The broadcast TV recovery is also made possible by the increasing fees that cable and satellite distributors pay to broadcasters in order to make their stations available on pay TV services. Research firm SNL Kagan expects these fees will more than double from about $2.4 billion last year to $6 billion by 2018. And the increasing use of the Internet to show TV programming on computers and mobile devices has boosted broadcasters' ability to raise new revenue from ads.
"The business is the best it's been in a long time," said Edward Atorino, a media company analyst with The Benchmark Co. "I call it a renaissance."
While Tribune's agreement still requires the approval of antitrust authorities and the Federal Communications Commission, company executives expressed confidence that the combination would not breach longstanding rules that prevent one company from owning too many TV stations and newspapers in a particular area.
Currently, companies are not allowed to own stations that cover more than 39 percent of the nation's households, but they get a "50 percent discount" on the coverage of stations that use the higher frequency UHF band.
After the purchase, expected to be complete by the end of the year, Tribune will cover 44 percent of the nation's households, but just 27 percent after applying the UHF rule, estimates Free Press, a media watchdog organization in Washington.
Craig Aaron, the president of Free Press, worries about the greater consolidation of TV stations. When a large operator like Tribune seeks efficiencies by sharing news reports and other programming across different markets, the result could be a decline in the amount of fresh news content, Aaron said. He said some station groups already share weather reports and other programming created at a company's headquarters rather than by local reporters.
"Instead of having local competing news outlets, in market after market, we've got the same cookie-cutter content produced by the same companies," Aaron said. "That's a real loss."
An FCC spokesperson declined to comment.
Financially, the company touted the deal as a big win. Tribune said it expects it to boost its profits immediately and result in more than $100 million in annual cost savings within five years.
Tribune Chief Financial Officer Chandler Bigelow said the company aims to boost the percentage of revenue from pay TV fee payments from around 10 percent of the combined $3.5 billion in annual revenue to around 15 to 20 percent as negotiations proceed over the years. The company also expects annual revenue to get a $100 million advertising bump every other year, during major national elections.

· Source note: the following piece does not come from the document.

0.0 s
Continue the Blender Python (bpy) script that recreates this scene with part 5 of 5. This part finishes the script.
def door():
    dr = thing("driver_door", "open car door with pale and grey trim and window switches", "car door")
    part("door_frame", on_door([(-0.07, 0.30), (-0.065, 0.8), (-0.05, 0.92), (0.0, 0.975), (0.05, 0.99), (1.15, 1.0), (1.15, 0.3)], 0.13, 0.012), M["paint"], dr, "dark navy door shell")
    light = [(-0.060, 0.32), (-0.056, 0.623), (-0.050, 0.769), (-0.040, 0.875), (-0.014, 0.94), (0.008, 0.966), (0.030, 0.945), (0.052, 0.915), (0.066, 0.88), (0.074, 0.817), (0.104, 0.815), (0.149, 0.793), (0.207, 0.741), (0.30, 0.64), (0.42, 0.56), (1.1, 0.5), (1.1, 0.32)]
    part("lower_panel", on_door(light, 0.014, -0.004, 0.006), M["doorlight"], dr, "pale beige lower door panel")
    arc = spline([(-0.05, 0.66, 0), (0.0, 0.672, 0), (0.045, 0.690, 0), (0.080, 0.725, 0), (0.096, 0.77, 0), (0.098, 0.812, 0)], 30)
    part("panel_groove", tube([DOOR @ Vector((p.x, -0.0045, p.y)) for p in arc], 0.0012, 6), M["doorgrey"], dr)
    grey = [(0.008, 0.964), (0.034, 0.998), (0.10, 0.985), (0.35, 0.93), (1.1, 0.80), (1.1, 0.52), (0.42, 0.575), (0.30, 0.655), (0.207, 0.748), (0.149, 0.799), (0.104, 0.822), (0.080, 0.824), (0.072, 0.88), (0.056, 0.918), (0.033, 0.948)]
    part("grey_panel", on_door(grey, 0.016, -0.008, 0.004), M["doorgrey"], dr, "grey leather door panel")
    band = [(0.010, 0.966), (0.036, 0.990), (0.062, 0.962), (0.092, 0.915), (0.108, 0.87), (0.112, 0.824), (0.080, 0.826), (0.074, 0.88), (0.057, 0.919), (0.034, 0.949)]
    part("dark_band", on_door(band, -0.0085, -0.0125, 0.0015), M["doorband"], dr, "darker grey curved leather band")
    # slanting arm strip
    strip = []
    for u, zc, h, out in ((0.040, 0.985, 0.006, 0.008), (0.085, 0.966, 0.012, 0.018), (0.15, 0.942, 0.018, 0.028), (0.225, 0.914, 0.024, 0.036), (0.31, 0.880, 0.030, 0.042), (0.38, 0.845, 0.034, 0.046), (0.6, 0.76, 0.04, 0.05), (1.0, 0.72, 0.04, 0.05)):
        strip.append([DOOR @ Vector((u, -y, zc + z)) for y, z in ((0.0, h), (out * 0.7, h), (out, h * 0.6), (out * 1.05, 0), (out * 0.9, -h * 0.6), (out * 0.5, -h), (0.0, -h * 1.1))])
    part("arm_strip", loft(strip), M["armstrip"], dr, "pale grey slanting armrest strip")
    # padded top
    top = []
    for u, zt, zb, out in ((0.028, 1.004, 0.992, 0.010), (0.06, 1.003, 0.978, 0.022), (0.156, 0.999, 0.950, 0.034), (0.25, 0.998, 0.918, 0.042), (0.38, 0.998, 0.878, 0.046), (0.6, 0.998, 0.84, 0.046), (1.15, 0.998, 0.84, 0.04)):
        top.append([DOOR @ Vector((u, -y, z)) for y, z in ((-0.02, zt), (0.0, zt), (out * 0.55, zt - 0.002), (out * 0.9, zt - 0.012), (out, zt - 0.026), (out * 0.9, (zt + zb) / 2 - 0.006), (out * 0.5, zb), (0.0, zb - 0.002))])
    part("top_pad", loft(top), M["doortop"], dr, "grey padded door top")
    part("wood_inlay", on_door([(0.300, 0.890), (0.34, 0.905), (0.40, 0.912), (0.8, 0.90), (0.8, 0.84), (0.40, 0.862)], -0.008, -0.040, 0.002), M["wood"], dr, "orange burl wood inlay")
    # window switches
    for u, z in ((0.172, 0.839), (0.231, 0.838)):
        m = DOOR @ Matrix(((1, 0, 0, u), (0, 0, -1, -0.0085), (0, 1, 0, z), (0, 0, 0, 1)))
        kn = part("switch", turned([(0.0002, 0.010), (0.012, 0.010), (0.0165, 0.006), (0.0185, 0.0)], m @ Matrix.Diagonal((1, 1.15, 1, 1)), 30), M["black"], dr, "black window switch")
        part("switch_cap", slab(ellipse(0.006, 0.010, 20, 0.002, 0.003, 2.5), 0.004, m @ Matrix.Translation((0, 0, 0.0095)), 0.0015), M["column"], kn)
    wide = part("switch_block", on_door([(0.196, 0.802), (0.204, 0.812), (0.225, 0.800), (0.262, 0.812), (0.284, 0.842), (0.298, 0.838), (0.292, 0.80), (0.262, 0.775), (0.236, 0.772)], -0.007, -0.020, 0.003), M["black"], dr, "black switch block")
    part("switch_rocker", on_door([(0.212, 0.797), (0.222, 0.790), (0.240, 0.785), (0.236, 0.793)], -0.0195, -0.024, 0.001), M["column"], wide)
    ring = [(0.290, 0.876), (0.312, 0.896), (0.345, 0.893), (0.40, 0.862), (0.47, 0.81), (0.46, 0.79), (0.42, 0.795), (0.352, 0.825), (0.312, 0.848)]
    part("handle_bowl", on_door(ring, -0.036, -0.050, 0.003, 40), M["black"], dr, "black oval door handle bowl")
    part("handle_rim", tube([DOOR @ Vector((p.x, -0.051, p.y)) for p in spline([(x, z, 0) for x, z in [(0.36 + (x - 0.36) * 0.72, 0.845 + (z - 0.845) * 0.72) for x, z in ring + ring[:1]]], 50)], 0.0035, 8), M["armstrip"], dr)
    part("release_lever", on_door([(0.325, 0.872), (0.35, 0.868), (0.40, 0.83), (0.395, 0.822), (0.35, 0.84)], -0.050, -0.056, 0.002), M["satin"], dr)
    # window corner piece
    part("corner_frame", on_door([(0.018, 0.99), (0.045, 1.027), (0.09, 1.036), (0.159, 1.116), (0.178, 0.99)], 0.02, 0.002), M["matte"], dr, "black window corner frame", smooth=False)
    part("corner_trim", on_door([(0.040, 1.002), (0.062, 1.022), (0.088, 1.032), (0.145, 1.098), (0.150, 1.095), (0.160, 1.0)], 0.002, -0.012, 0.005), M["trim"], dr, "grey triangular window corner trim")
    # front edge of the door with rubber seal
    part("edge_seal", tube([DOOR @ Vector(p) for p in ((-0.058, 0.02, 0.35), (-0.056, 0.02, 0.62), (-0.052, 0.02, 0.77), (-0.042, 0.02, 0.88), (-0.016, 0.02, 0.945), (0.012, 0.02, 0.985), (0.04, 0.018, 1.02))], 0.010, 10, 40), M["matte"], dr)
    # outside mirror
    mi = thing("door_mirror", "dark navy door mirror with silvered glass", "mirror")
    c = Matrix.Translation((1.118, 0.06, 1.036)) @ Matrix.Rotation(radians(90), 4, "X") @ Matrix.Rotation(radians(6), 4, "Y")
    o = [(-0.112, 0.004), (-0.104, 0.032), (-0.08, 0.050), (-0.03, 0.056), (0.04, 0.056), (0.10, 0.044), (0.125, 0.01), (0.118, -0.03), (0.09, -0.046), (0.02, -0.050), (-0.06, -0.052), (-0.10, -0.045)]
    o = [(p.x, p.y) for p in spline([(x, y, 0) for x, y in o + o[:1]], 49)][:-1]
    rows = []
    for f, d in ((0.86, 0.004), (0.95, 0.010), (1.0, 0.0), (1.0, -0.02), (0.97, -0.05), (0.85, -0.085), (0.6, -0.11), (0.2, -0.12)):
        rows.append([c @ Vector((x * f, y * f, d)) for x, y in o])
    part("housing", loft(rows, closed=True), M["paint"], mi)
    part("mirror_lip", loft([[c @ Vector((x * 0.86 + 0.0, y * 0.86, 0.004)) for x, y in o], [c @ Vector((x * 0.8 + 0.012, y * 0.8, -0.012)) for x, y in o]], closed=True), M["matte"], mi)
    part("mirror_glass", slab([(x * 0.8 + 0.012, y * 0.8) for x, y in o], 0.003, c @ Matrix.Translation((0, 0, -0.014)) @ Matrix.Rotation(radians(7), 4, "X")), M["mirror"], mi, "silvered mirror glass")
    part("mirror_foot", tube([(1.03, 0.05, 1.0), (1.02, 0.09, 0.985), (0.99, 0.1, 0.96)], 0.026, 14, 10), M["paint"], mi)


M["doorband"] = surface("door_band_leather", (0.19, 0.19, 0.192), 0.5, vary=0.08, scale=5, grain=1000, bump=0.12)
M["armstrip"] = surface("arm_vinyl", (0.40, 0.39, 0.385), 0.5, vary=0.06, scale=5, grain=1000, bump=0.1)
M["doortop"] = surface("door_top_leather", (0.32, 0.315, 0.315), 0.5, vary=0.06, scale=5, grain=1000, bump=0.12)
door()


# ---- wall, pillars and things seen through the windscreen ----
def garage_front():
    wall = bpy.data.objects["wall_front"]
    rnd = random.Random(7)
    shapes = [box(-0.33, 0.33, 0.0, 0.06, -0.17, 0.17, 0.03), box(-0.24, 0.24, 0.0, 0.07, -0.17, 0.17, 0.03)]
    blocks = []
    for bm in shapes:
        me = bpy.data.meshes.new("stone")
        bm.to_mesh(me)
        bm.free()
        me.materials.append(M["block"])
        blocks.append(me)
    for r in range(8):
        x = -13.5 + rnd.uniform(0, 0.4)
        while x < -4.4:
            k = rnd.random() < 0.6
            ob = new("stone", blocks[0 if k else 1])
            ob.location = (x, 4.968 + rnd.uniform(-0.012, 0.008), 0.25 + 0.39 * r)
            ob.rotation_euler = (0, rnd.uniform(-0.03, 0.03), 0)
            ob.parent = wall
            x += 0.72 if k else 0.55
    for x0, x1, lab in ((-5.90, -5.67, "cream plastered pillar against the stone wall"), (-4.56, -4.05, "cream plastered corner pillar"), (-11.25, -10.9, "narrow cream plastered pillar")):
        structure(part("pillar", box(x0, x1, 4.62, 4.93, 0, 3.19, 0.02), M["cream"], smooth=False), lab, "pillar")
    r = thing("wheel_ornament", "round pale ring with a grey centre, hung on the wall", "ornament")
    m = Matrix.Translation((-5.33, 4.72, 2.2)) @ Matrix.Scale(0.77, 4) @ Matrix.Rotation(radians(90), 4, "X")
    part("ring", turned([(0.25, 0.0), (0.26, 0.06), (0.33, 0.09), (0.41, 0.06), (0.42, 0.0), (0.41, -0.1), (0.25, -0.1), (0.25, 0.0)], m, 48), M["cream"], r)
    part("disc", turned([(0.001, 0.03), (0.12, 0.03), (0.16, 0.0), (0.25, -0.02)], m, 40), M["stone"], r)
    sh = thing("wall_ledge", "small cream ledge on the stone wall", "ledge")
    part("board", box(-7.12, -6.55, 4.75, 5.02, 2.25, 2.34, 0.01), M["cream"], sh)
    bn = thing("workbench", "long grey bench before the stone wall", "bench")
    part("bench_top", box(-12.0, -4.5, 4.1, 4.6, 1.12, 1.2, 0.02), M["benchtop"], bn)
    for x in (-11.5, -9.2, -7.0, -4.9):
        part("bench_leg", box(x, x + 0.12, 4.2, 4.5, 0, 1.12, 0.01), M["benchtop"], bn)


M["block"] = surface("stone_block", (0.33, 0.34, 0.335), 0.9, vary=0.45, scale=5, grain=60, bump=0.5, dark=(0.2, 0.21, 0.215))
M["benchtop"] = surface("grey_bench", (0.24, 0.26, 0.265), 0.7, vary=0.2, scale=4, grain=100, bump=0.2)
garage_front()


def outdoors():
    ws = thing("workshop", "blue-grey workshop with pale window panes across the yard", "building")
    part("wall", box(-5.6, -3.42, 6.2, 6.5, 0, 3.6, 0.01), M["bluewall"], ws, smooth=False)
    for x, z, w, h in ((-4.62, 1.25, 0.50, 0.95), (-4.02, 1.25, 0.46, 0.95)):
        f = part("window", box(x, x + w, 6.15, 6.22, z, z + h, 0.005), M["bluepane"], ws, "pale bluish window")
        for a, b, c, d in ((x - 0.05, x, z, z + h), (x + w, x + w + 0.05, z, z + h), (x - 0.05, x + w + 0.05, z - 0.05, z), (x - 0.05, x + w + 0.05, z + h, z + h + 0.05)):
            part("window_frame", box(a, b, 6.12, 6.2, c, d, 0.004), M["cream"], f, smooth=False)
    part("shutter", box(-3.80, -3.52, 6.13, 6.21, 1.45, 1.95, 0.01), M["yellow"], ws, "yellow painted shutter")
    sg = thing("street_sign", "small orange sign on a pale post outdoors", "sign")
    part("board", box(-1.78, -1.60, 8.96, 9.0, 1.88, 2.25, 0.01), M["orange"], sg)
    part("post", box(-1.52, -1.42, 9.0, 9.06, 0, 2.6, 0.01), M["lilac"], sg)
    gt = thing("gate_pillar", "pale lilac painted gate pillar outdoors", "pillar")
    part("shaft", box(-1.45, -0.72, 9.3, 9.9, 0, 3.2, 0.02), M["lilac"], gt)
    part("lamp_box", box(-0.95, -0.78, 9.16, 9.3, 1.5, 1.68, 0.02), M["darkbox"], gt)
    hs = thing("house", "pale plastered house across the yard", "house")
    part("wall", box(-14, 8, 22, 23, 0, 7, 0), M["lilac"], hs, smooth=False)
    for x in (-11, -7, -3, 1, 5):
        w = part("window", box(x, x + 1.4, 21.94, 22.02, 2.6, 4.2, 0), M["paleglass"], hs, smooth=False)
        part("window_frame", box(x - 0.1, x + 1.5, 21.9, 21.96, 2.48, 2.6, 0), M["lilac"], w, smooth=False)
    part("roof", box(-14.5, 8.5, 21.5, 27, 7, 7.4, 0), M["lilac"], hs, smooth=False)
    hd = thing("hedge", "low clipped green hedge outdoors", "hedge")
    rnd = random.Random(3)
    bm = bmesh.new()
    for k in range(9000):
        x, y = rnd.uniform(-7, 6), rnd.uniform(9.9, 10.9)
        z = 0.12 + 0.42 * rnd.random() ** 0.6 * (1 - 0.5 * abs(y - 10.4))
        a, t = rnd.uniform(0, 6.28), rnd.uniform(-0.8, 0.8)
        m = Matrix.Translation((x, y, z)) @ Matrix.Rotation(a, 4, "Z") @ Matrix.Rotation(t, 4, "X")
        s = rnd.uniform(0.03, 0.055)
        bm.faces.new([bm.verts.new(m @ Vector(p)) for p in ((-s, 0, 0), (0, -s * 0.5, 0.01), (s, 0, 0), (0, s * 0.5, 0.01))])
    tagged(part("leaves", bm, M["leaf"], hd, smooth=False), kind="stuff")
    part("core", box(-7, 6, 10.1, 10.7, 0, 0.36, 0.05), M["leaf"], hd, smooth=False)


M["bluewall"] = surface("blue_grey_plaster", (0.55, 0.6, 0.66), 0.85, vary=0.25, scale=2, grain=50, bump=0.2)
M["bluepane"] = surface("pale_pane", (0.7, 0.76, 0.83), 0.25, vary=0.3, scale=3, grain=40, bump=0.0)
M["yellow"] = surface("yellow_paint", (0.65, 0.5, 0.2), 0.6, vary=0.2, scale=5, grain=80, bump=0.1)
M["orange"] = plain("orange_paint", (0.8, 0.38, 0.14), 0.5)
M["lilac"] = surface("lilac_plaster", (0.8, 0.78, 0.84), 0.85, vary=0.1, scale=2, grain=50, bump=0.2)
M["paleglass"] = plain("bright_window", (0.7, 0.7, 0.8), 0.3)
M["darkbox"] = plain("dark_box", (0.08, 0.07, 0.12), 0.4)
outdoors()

Local TV's holdings include stations in Denver, Cleveland, St. Louis and other major cities. Markets served by Tribune include Chicago, New York, Los Angeles, Philadelphia and Seattle. Tribune also has one radio station, WGN-AM in Chicago. Tribune will get seven additional Fox stations, and will become the top Fox affiliate nationwide with 14. It will become a CBS partner for the first time, as it adds five of the network's affiliates.
Tribune said it has received committed financing of up to $4.1 billion and expects the deal will be financed through a combination of debt financing and cash on hand.